Power House Construction Begins
Issue   |   Wed, 12/04/2013 - 01:25
Olivia Tarantino ’15 Photography Editor
Construction of a new social space in the College’s old Power House building began in November. The space is expected to open in the spring.

In the fall of 2012, President Biddy Martin wanted to make the construction of social spaces for student activities an institutional priority. The Facilities Department, taking her announcement to heart, began a feasibility study on what had been used as a Power House up until the 1960s (Amherst College’s first centralized steam plant, equipped with a coal-fired boiler) and, more recently, a garage for the ground department. Just a few months later in April, architectural and engineering design work began.

Located on the east campus, the new gathering area will be set back, making the Power House’s events less disruptive to the core campus and surrounding neighborhood.

Rather than constructing a new building, the college is renovating the existing structure.

“The space is really magnificent and it’s just not realistic to think that such a soaring space would be built new today for this purpose,” said Director of Design and Construction Tom Davies.

In fact, the renovation is less greenhouse gas intensive than the construction. McKim, Mead and White were the original designers of the Power House building. The renovator firm hired by Amherst is Brunner/Cott, known for their work at Mass MoCA.

“Their work at Mass MoCA even includes a project that turned an old boiler plant into part of the museum exhibits,” Davies said.
Brunner/Cott also has experience working with old industrial buildings as well as with student life buildings.

Much of the design incorporates the original exterior of the powerhouse. According to Davies, the structures maintained for the new project include “the soaring arched windows on the south façade.”

In terms of the interior, there is not too much that can be restored.

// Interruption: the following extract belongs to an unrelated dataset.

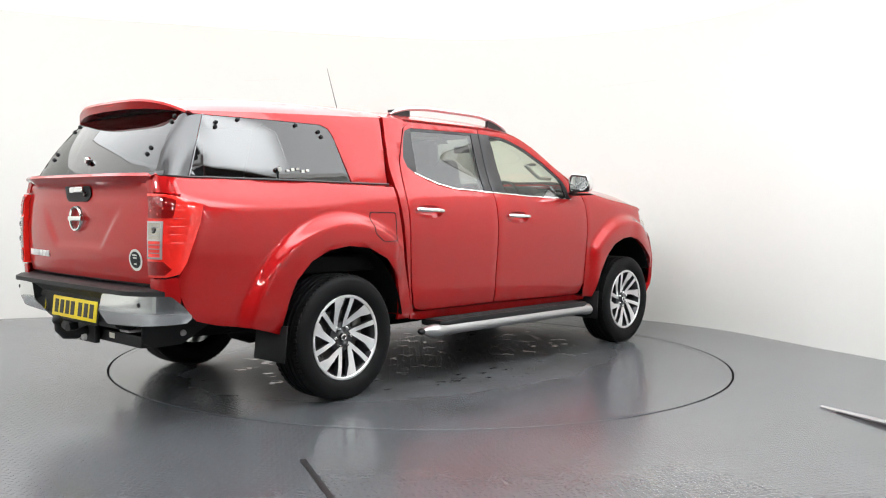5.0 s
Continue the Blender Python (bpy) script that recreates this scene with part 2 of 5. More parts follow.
def floor_material(name, wet, shades=((0.078, 0.085, 0.096, 1), (0.112, 0.119, 0.130, 1)), gloss=(0.17, 0.25), turn=0.0):
    """Grey painted tread plate: rows of small bars in relief, scuffs, and wet patches."""
    m, n, l, b = nodes_of(name)
    tex = n.new("ShaderNodeTexCoord")

    def math_node(op, a, c=None, d=None):
        k = n.new("ShaderNodeMath")
        k.operation = op
        for i, v in enumerate((a, c, d)):
            if v is None:
                continue
            if isinstance(v, (int, float)):
                k.inputs[i].default_value = v
            else:
                l.new(v, k.inputs[i])
        return k.outputs[0]

    def noise_node(scale, detail=4, vec=None, rough=0.55):
        k = n.new("ShaderNodeTexNoise")
        k.inputs["Scale"].default_value, k.inputs["Detail"].default_value, k.inputs["Roughness"].default_value = scale, detail, rough
        l.new(vec if vec is not None else tex.outputs["Object"], k.inputs["Vector"])
        return k.outputs["Fac"]

    def remap(v, a, c, d, e):
        k = n.new("ShaderNodeMapRange")
        for key, val in zip(("From Min", "From Max", "To Min", "To Max"), (a, c, d, e)):
            k.inputs[key].default_value = val
        l.new(v, k.inputs["Value"])
        return k.outputs[0]

    sep = n.new("ShaderNodeSeparateXYZ")
    l.new(tex.outputs["Object"], sep.inputs[0])
    x, y = sep.outputs[0], sep.outputs[1]
    # the bars follow the plate's own direction
    ca, sa = math.cos(radians(turn)), math.sin(radians(turn))
    bx = math_node("ADD", math_node("MULTIPLY", x, ca), math_node("MULTIPLY", y, sa))
    by = math_node("SUBTRACT", math_node("MULTIPLY", y, ca), math_node("MULTIPLY", x, sa))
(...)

Yet, despite the difficulties, the architects are trying to leave some of the industrial character of the interior intact, as well as reusing some unique parts of the old building. For example, structures used to hold up tons of coal in huge hoppers will be reused as landscape elements for ivy that will grow up the building wall.

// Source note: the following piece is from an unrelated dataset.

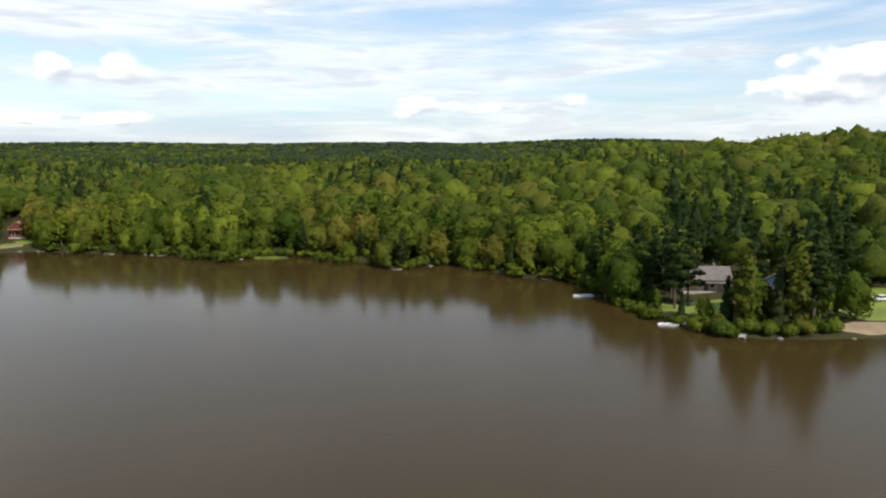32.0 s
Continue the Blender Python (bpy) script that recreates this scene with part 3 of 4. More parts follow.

Amherst College has enacted certain code requirements and energy-efficiency goals for this new social space. The project incorporates a number of sustainable measures. A radiant/infrared heating scheme will provide comfort when doors open and let in cool air. Additionally, a design that captures waste heat from the campus steam loop will travel through the building’s basement to an energy recovery ventilation system that transfers 75 percent of the energy found in the exhaust air into the incoming fresh air stream.

But the administration was not alone in making this decision —there has been considerable student input involved in the Power House construction. Davies noted that the most important student input session occurred over the summer, just after the basic design parameters were understood.

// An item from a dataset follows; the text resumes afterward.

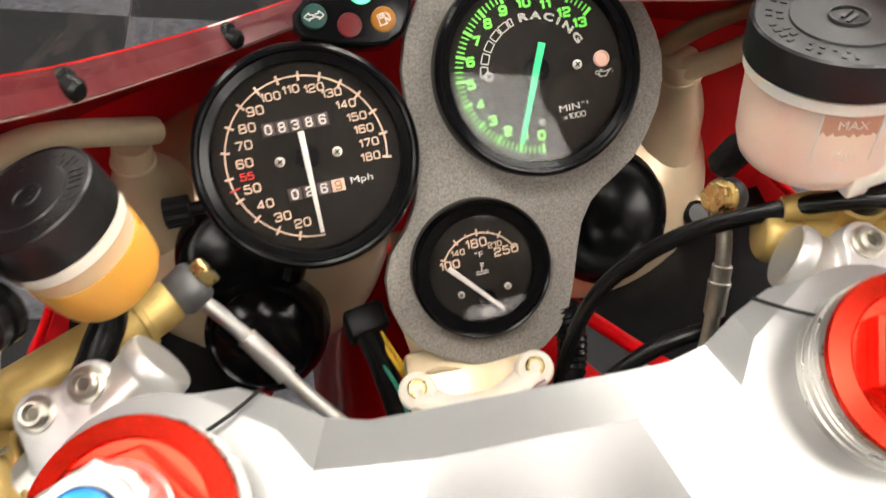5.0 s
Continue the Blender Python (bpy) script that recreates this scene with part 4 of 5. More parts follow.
def outline_letter(ch, size, m, squash=1.5):
    cu = bpy.data.curves.new("lettering", "FONT")
    cu.body, cu.size, cu.align_x, cu.align_y, cu.fill_mode, cu.bevel_depth, cu.resolution_u = ch, size, "CENTER", "CENTER", "NONE", 0.00016, 2
    ob = bpy.data.objects.new("lettering", cu)
    scene.collection.objects.link(ob)
    me = bpy.data.meshes.new_from_object(ob.evaluated_get(bpy.context.evaluated_depsgraph_get()))
    bm = bmesh.new()
    bm.from_mesh(me)
    bpy.data.objects.remove(ob)
    bpy.data.curves.remove(cu)
    bpy.data.meshes.remove(me)
    bm.transform(m @ Matrix.Diagonal((squash, 1, 0.6, 1)))
    return bm


def signs(m, lines, w):
    """Printed outline symbols from lines in millimetres."""
    return moved(join(*[ribbon(fillet([(x / 1000, y / 1000) for x, y in pts], 0.0003, closed), w, closed) for closed, pts in lines]), m)


# speedometer
sp = gauge("speedometer", SP, 0.0482, 0.0402, 0.0095, -0.055, "round black speedometer with cream numerals")
nums = [("20", -8.3, -27.4), ("30", -16, -22.8), ("40", -22, -16), ("50", -25.8, -8.4), ("60", -26.5, 2.7), ("70", -25.1, 10.1), ("80", -22, 17), ("90", -17.1, 23.4), ("100", -9.6, 27.9), ("110", -0.6, 29.3), ("120", 9.1, 28.1), ("130", 16, 24.7), ("140", 21, 18.9), ("150", 24.4, 12.8), ("160", 26.3, 7.1), ("170", 27.3, 0.9), ("180", 26.7, -5.2)]
part("numerals", join(*[numeral(t_, x / 1000, y / 1000, 0.0041 if len(t_) < 3 else 0.0037, SP) for t_, x, y in nums]), CREAM, sp, "cream printed numerals")
an = [-108, -124, -141, -158.5, -175.5 + 0.0, 166, 148, 131, 115, 99, 84, 69, 54, 39, 23, 6, -11.3]
part("scale_ticks", moved(join(*(ticks(an, 0.0325, 0.0364, 0.0010, 0.0003) + [arc_band(0.0342, 0.0349, -11.3, 270, 0.0003, 120)])), SP), CREAM, sp)
part("red_limit_mark", join(numeral("55", -0.0268, -0.0029, 0.0034, SP), moved(join(*ticks([-167], 0.0315, 0.0362, 0.0008, 0.0004)), SP)), RED_PRINT, sp)
part("unit_text", numeral("Mph", 0.0209, -0.0139, 0.0031, SP), WHITE_PRINT, sp)
for cx, cy, s_, w_ in ((-1.9, 14.5, "08386", 0.0292), (0.8, -14.6, "0269", 0.0255)):
    part("counter_window", box(w_ + 0.0015, 0.0062, 0.0006, 0.0002, SP @ pose(cx / 1000, cy / 1000, 0.0001)), HOLE_SHADE, sp)
    for k, ch in enumerate(s_):
        x_ = cx / 1000 + (k - (len(s_) - 1) / 2) * w_ / len(s_)
        last = k == len(s_) - 1 and len(s_) == 4
        part("counter_drum", box(w_ / len(s_) - 0.0006, 0.0054, 0.0006, 0.0002, SP @ pose(x_, cy / 1000, 0.0003)), DRUM_PINK if last else DRUM_BROWN, sp)
        part("counter_digit", numeral(ch, x_, cy / 1000, 0.0043, SP, 0.0007, 0.85), BRONZE_SCREW if last else WHITE_PRINT, sp)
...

“Even though it was over the summer, a large number of students attended and provided a great deal of insight, suggestion and commentary,” Davies said.

According to Davies, the Power House, with the capacity to hold 470 people, “is essentially one large open area with a raised floor at the west side at the main entry door and a balcony at the east side overlooking the open space.”
There are back rooms, including a small green room, bar/kitchenette and bathrooms. The facility will be used for gatherings, such as dances, parties, a capella rehearsals and other live performances, catered dinners and receptions, student meetings, art exhibits, coffee house evenings, panel discussion or talks, pub nights, outdoor barbecues or picnics, movie screenings, farmers’ markets or food truck nights.

For students interested in further involvement with the Power House project, another presentation and open forum will be held in early December hosted by the Dean of Students Office and the Office of Design and Construction.

The project’s staff is very excited to fulfill the current structure’s potential.

“I’m fully focused on the job site,” said Project Manager Kristine Royal.

“We will present the design in detail,” Davis said, “Like how the house sound and lighting systems are best coordinated to facilitate student use, what types of furniture will work best and operational issues like how the space is reserved and managed.

The whole administration is focused on making this space really work well for students, making it both easy and compelling to use through fabulous design and innovate ways to manage the space,” Davies said.